To see this most clearly, consider Acts 2:22-24. There, on the day of Pentecost, the Apostle Peter stands up to preach the first recorded Christian sermon. And this is what Peter says:
22 “Men of Israel, listen to this: Jesus of Nazareth was a man accredited by God to you by miracles, wonders and signs, which God did among you through him, as you yourselves know. 23 This man was handed over to you by God’s set purpose and foreknowledge [that’s a fancy theological way of saying ‘must’]; and you, with the help of wicked men, put him to death by nailing him to the cross.[that’s ‘handed over and crucified’] 24 But God raised him from the dead, freeing him from the agony of death, because it was impossible for death to keep its hold on him. [that’s raised on the third day]
The angels’ question and explanation are designed to help the disciples see the invisible hand of God moving in and through and beyond mere current events. The question frees them and frees us from being stuck in the sorrowfully recounting of current events. The question frees them and frees us to look to God’s greater plan and purpose.
Providence teaches us that history is not a blind, aimless march into nothingness and meaninglessness. History is the recorded orchestration of God’s work in redeeming man through the cross and resurrection of our Lord. There really is a man behind the curtain. Do pay attention to Him! He is God and He wants us to observe His providence and plan. Looking to His providence reminds us that current events and history are going somewhere. God is up to something good! The greatest proof of that is Jesus is alive not dead!
5. Redirects Us from the Law to the Gospel.
Isn’t it interesting that the each of the Gospel writers tell us about these good Jewish followers of Jesus being obedient to the Law, specifically the Sabbath commands (v. 56)? Some people will make of that fact. But they won’t make what they should of this fact.
Notice how the angels’ question redirects them. The question turns them away from the Law to the Gospel—to the Good News of Jesus’ crucifixion, burial, and resurrection. The death, burial and resurrection frees us from keeping the Law in order to be reconciled with and justified before God. Christ has fulfilled the Law in our place. We turn now to God through faith in Christ.
Jesus teaches this about himself in Matthew 5:17—“Do not think I have come to abolish the Law and the Prophets; I have not come to abolish them but to fulfill them.”
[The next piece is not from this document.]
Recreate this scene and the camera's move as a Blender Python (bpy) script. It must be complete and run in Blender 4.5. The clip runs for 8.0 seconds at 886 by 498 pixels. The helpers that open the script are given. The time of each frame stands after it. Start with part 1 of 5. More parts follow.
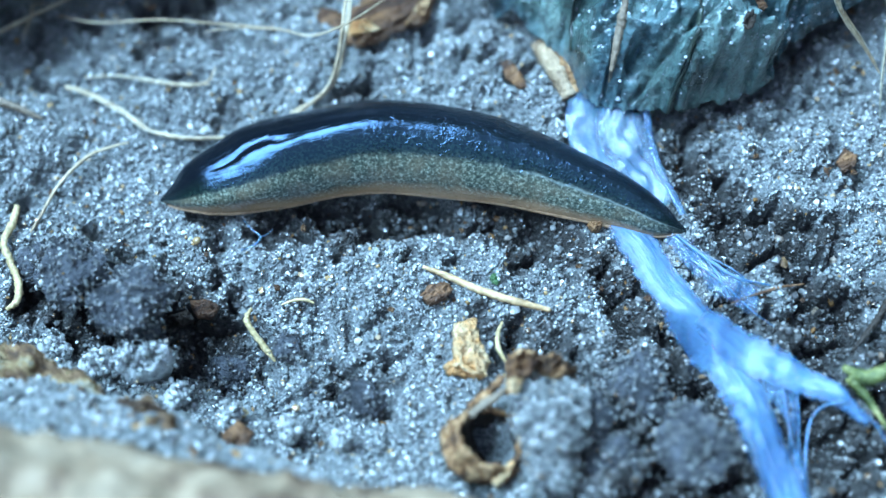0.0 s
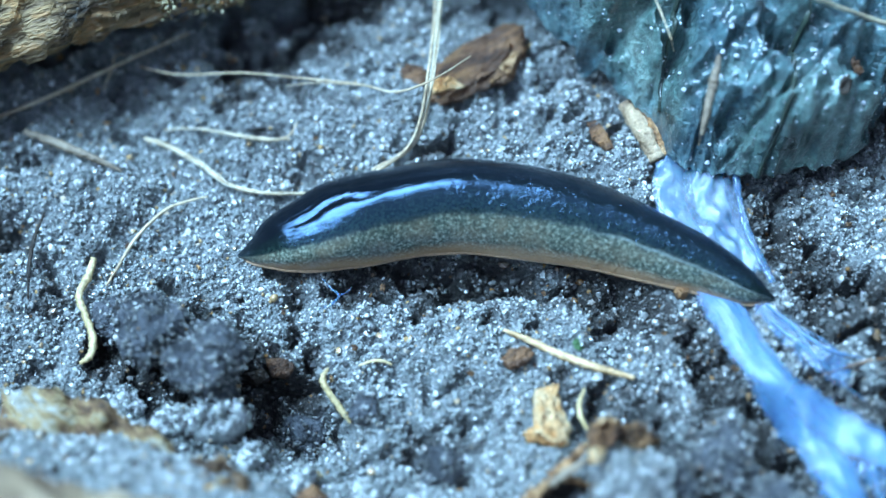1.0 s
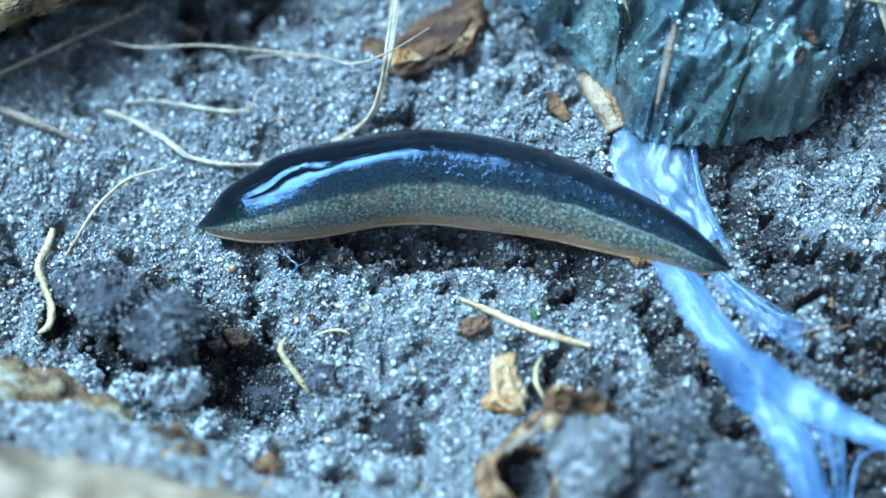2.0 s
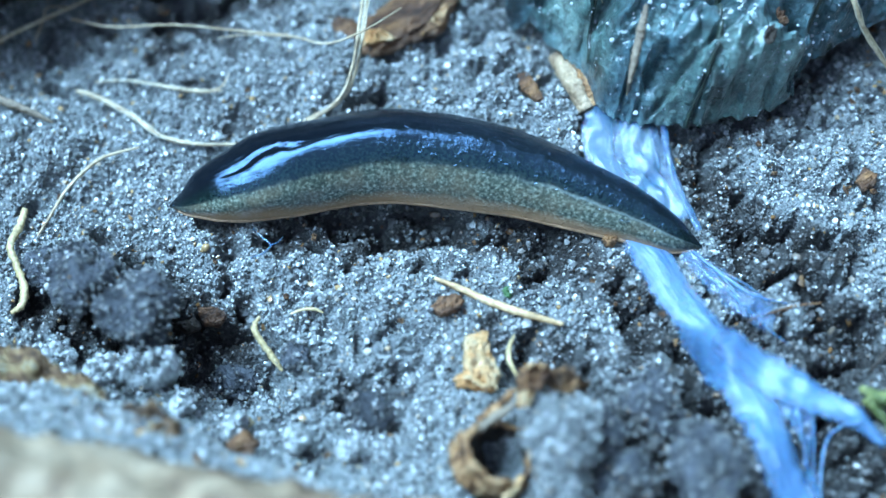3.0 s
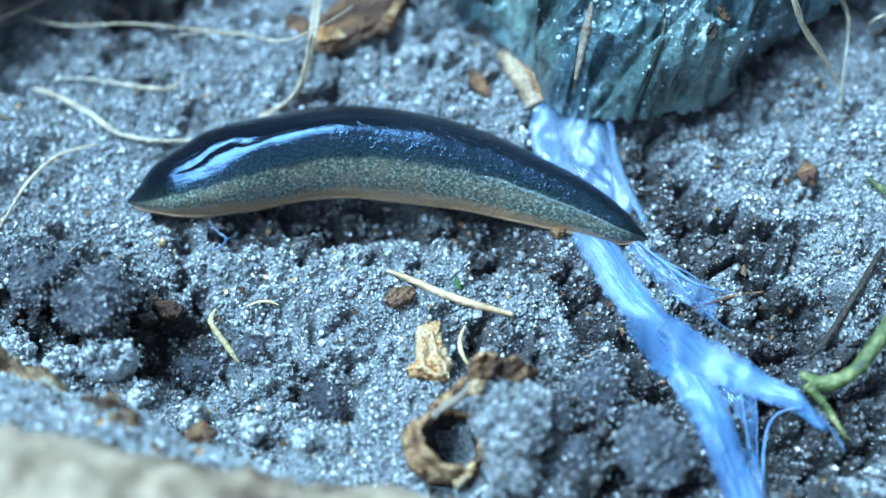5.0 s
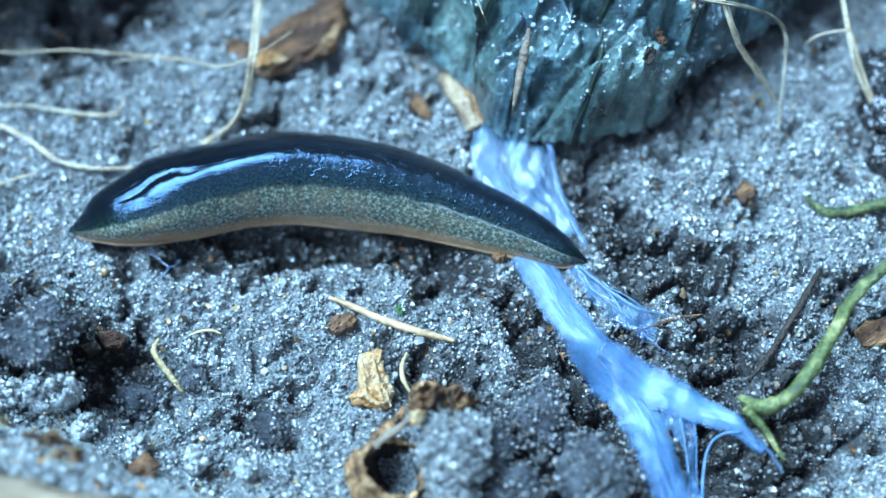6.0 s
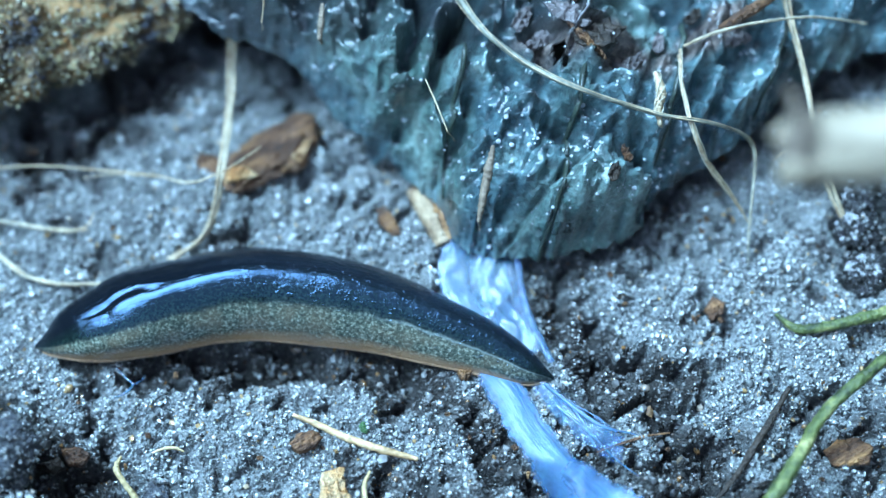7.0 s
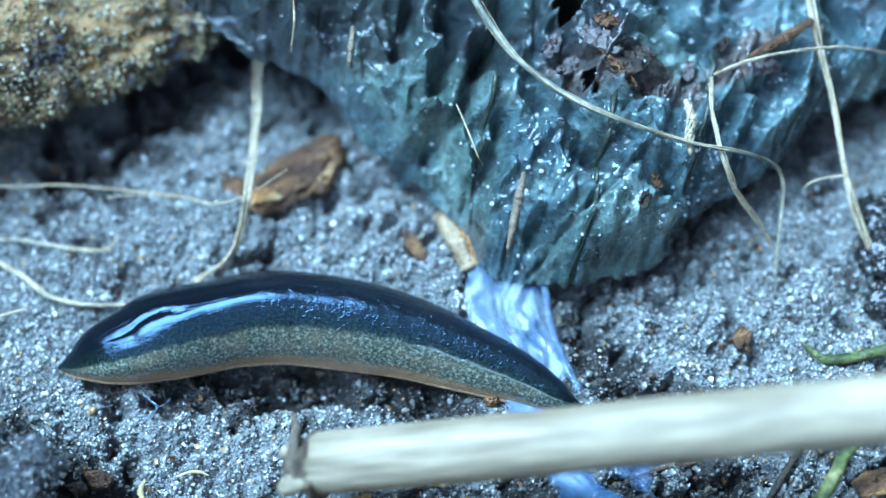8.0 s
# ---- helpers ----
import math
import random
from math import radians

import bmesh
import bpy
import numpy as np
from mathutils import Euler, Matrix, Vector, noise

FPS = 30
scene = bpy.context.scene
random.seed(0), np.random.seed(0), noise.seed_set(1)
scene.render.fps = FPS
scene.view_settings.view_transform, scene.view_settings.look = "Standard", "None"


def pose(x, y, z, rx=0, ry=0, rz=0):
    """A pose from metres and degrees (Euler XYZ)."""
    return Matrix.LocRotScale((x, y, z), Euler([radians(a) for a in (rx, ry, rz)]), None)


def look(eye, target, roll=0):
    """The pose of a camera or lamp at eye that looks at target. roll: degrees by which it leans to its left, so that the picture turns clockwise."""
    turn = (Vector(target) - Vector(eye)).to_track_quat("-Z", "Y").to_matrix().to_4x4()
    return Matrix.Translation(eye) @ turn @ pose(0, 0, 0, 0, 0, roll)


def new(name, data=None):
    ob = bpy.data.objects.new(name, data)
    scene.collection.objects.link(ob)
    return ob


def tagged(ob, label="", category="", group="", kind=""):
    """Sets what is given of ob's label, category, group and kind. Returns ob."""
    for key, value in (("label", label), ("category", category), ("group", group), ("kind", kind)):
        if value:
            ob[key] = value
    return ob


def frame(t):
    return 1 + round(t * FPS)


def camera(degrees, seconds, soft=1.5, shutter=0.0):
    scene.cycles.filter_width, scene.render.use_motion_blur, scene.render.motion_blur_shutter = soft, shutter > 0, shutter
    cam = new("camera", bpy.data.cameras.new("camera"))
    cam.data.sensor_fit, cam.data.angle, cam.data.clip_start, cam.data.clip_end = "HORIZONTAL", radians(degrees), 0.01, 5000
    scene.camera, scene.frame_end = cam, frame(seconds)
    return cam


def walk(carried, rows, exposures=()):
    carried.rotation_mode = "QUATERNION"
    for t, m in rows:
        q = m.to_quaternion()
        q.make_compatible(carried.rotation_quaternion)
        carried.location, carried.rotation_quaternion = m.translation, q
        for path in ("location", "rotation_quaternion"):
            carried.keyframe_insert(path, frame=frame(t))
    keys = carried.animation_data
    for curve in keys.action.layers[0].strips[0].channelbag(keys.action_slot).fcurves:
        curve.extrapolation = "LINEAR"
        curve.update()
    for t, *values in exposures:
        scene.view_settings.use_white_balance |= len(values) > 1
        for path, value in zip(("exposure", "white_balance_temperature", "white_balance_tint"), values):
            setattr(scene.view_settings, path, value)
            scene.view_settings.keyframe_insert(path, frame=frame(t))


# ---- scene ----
cam = camera(28.0, 8.0, soft=1.35)
cam.data.dof.use_dof = True
cam.data.dof.focus_distance = 0.1642
cam.data.dof.aperture_fstop = 9.5
PATH = [
    (0, (0.01642, -0.07000, 0.14946), (0.00207, -0.00176, -0.00009), -6.24),
    (0.5, (0.01337, -0.06809, 0.14821), (-0.00611, 0.00230, 0.00025), -8.07),
    (1, (0.01434, -0.06806, 0.14662), (-0.00630, 0.00394, -0.00040), -8.65),
    (1.5, (0.01663, -0.06977, 0.14587), (-0.00475, 0.00449, 0.00008), -8.58),
    (2, (0.01711, -0.07031, 0.14585), (-0.00212, 0.00177, -0.00132), -7.75),
    (2.2, (0.01923, -0.07092, 0.14562), (-0.00120, 0.00114, -0.00140), -8.36),
    (3.3, (0.01482, -0.07157, 0.14709), (0.00048, -0.00038, -0.00107), -4.72),
    (3.5, (0.01450, -0.07285, 0.14794), (-0.00000, -0.00030, 0.00045), -4.57),
    (4, (0.01777, -0.07408, 0.15013), (0.00457, -0.00289, 0.00187), -3.84),
    (4.2, (0.01456, -0.07367, 0.14982), (0.00451, -0.00121, 0.00192), -1.90),
    (5.3, (0.01940, -0.07261, 0.14950), (0.00655, -0.00279, 0.00056), -4.32),
    (5.5, (0.02112, -0.07130, 0.14865), (0.00623, -0.00343, -0.00100), -6.44),
    (6, (0.01925, -0.06704, 0.15314), (0.01076, 0.00078, 0.00296), -2.00),
    (6.5, (0.02433, -0.06778, 0.15218), (0.01117, 0.00554, 0.00495), -4.70),
    (7, (0.02596, -0.06422, 0.15303), (0.01312, 0.01119, 0.00684), -4.23),
    (7.5, (0.02212, -0.06218, 0.15374), (0.01177, 0.01180, 0.00662), -2.24),
    (8, (0.02060, -0.06303, 0.15334), (0.01023, 0.01331, 0.00743), -1.81),
]
walk(cam, [(t, look(eye, target, roll)) for t, eye, target, roll in PATH],
     exposures=[(0.0, 2.18, 6450, 10), (8.0, 2.18, 6450, 10)])

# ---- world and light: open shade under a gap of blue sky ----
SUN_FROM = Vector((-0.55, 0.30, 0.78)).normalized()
world = bpy.data.worlds.new("world")
scene.world = world
world.use_nodes = True
sky = world.node_tree.nodes.new("ShaderNodeTexSky")
sky.sky_type, sky.sun_disc = "NISHITA", False
sky.dust_density, sky.ozone_density = 0.5, 1.0
sky.sun_elevation = math.asin(SUN_FROM.z)
sky.sun_rotation = math.atan2(SUN_FROM.x, SUN_FROM.y)
background = world.node_tree.nodes["Background"]
background.inputs["Strength"].default_value = 0.10
world.node_tree.links.new(sky.outputs["Color"], background.inputs["Color"])
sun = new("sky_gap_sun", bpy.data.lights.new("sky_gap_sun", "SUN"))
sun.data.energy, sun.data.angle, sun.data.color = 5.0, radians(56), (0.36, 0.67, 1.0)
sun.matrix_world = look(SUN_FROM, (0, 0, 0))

MM = 0.001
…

This is what Paul teaches us in the book of Romans. Romans 1:17—“For in the gospel a righteousness from God is revealed, a righteousness that is by faith from first to last, just as it is written: ‘The righteous shall live by faith’.” In many ways, the remainder of the book of Romans simply expands and explains the truth of Romans 1:17. So, for example, turn over to Romans 10:4—“Christ is the end of the Law so that there may be righteousness for everyone who believes.” Or look back at Romans 4:25 where righteousness and the resurrection are connected explicitly. “He was delivered over to death for our sins and raised to life for our justification.”
The resurrection turns us from Law-keeping to Gospel-believing. The resurrection turns us from self-righteousness to trust in Jesus’ righteousness. The resurrection turns us from trying to earn God’s love by our good deeds to freely accepting God’s love as a gift through faith in His Son. The resurrection turns us from the death that the Law requires to the eternal life that Jesus purchased!
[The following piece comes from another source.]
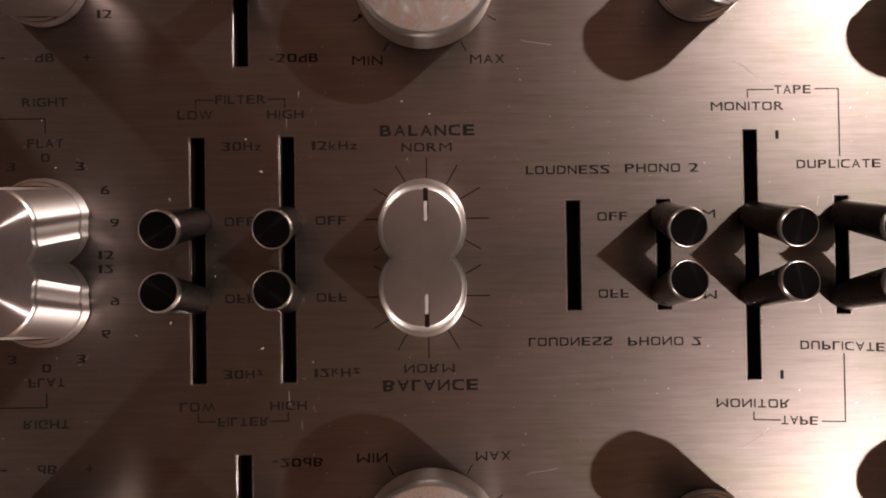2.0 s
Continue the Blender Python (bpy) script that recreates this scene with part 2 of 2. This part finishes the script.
def box(bm, x0, x1, y0, y1, z0, z1):
    v = [bm.verts.new((x, y, z)) for z in (z0, z1) for y in (y0, y1) for x in (x0, x1)]
    for f in ((0, 2, 3, 1), (4, 5, 7, 6), (0, 1, 5, 4), (2, 6, 7, 3), (0, 4, 6, 2), (1, 3, 7, 5)):
        bm.faces.new([v[i] for i in f])


def slab(x0, x1, y0, y1, z0, z1, bevel=0.0):
    bm = bmesh.new()
    box(bm, x0, x1, y0, y1, z0, z1)
    if bevel:
        bmesh.ops.bevel(bm, geom=bm.edges[:], offset=bevel, segments=2, affect="EDGES")
    return bm


def structure(name, bm, material, label, category):
    me = bpy.data.meshes.new(name)
    bm.to_mesh(me)
    bm.free()
    me.materials.append(material)
    return tagged(new(name, me), label, category, kind="structure")


# ---- room, table, case ----
def metre_box(*a):
    bm = bmesh.new()
    box(bm, *a)
    return bm


structure("floor", metre_box(-4.0, 4.0, -3.6, 3.6, -0.95, -0.90), FLOORM, "brown wooden floor of a dim room", "floor")
structure("ceiling", metre_box(-4.0, 4.0, -3.6, 3.6, 2.60, 2.65), CEIL, "dim brown painted ceiling above", "ceiling")
structure("wall_west", metre_box(-4.05, -4.0, -3.6, 3.6, -0.95, 2.65), WALL, "warm plastered wall of a dim room", "wall")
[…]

Christian, our every day and every moment can be a turning again, a re-orienting and redirection to the Gospel of our Lord. It is our privilege to keep preaching the gospel to ourselves and to one another rather than listening to the condemnation of the Law. We get to look deeper and deeper into the good news of Jesus’ death and resurrection every day so that we may live in the riches of God’s grace through Christ. “Why do you look for the living among the dead?” reminds us, Christian, that we live in the completed work of Jesus Christ—sins completely forgiven, atonement completely made, justification completely declared, adoption completely accomplished, and glory completely secured. It is finished!
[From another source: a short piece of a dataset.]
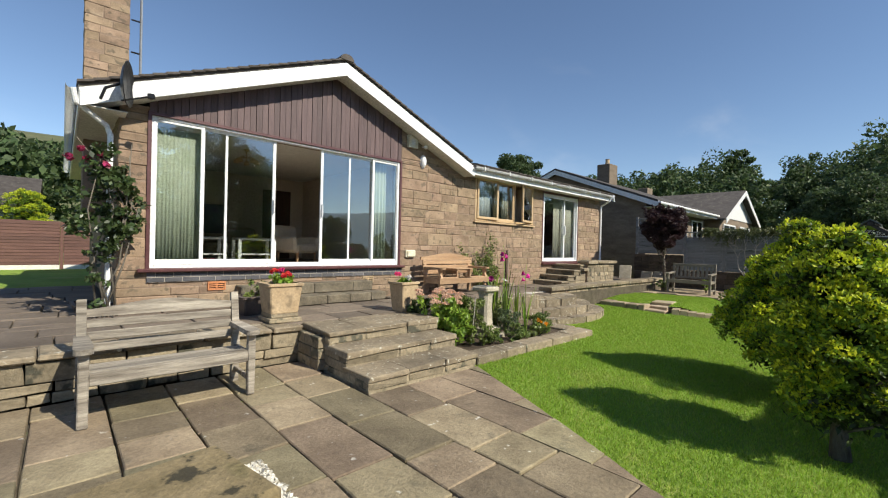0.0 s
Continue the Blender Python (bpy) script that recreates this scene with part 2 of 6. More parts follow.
CURTAIN = mat("pale_curtain", (0.60, 0.66, 0.52), (0.70, 0.74, 0.60), 2, 0.9, 0.1, 40, 0.04, trans=0.3)
NETTING = mat("cream_curtain", (0.58, 0.56, 0.47), (0.68, 0.66, 0.56), 2, 0.9, 0.1, 40, 0.04, trans=0.2)
LEAD = mat("black_metal", (0.02, 0.02, 0.022), (0.04, 0.04, 0.042), 4, 0.4, 0.1, 40, 0.0, metal=0.6)


def leaf_mat(name, c1, c2, rough=0.55, trans=0.3, vary=0.45):
    return mat(name, c1, c2, 1.2, rough, 0, 8, vary, trans=trans, hue=0.012)


# ---- geometry helpers ----
CH_V, CH_F = [], []
_ids = {}
for _s in [(a, b, c) for a in (-1, 1) for b in (-1, 1) for c in (-1, 1)]:
    for _a in range(3):
        _ids[(_s, _a)] = len(CH_V)
        CH_V.append((_s, _a))


def flip(s, a):
    return tuple(-v if i == a else v for i, v in enumerate(s))


for _a in range(3):
    _b, _c = (_a + 1) % 3, (_a + 2) % 3
    for _g in (-1, 1):
        _q = [(-1, -1), (1, -1), (1, 1), (-1, 1)]
        _f = []
        for _u, _v in _q if _g > 0 else _q[::-1]:
            _s = [0, 0, 0]
            _s[_a], _s[_b], _s[_c] = _g, _u, _v
            _f.append(_ids[(tuple(_s), _a)])
        CH_F.append(_f)
    for _u in (-1, 1):
        for _v in (-1, 1):
            _s = [0, 0, 0]
            _s[_a], _s[_b], _s[_c] = -1, _u, _v
            _s = tuple(_s)
            _f = [_ids[(_s, _b)], _ids[(flip(_s, _a), _b)], _ids[(flip(_s, _a), _c)], _ids[(_s, _c)]]
            CH_F.append(_f if _u * _v < 0 else _f[::-1])
for _s in [(a, b, c) for a in (-1, 1) for b in (-1, 1) for c in (-1, 1)]:
    _f = [_ids[(_s, 0)], _ids[(_s, 1)], _ids[(_s, 2)]]
    CH_F.append(_f if _s[0] * _s[1] * _s[2] > 0 else _f[::-1])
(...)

The women had come to the tomb thinking about what the Law required and what the Law forbid. But with that question—“Why do you look for the living among the dead?”—they would soon discover that though they came like good Jews they could leave like forgiven, justified sinners. They could live in the resurrection realities of the gospel through faith.
My friend, if you’re not yet a Christian, you can live in the reality of the resurrection, too. This gospel is for you, too. Right now, God’s law requires your death. Death is the penalty of sin. Death is an agonizing judgment, a curse from God, an enemy that separates those who die in sin from God forever. But the Good News is that Jesus lived the perfectly obedient life to God that you and I could not. That’s how He became our righteousness. Then Jesus died and suffered God’s wrath and judgment in our place on the cross. That’s how He takes away our sin and guilt. Three days later God raised Jesus from death to life to prove He had accepted Jesus’ sacrifice on our behalf. Now, God the Father calls everyone to repent of their sins and to trust in Jesus as their God and Savior in order to be rescued from death, forgiven of sin, made alive again through faith, and live eternally with God forever. That’s the wonderfully good news. All those who trust in Jesus—even if they die—will live again in the power of the resurrection and in the eternal fellowship of God’s love.
6. Redirects Us from Grief to Joy
This final point should be obvious. If Jesus is alive and is not dead, then all who trust in Him have the supreme reason to rejoice.
1 Peter 1:3-4—
“Praise be to the God and Father of our Lord Jesus Christ! In His great mercy He has given us new birth into a living hope through the resurrection of Jesus Christ from the dead….”
Verse 6:
“In this you greatly rejoice, though now for a little while you may have had to suffer grief in all kinds of trials.”
Because of the resurrection, we have a new birth and an eternal inheritance that gives us joy and praise greater than our grief. So much so, Peter writes in verses 8-9:
“Though you have not seen Him, you love Him; and even though you do not see Him now [while suffering various trials] “you believe in Him and are filled with an inexpressible and glorious joy, for you are receiving the goal of your faith, the salvation of your souls.”
Would you be happy and full of joy in this life and the life to come? Embrace and remember the resurrection. Because Jesus was raised from the dead and keeps our inheritance in heaven by His power—He puts our joy safely beyond the reach of all our enemies, including the enemy of death. If you would know pure joy, trust that Jesus has done it all!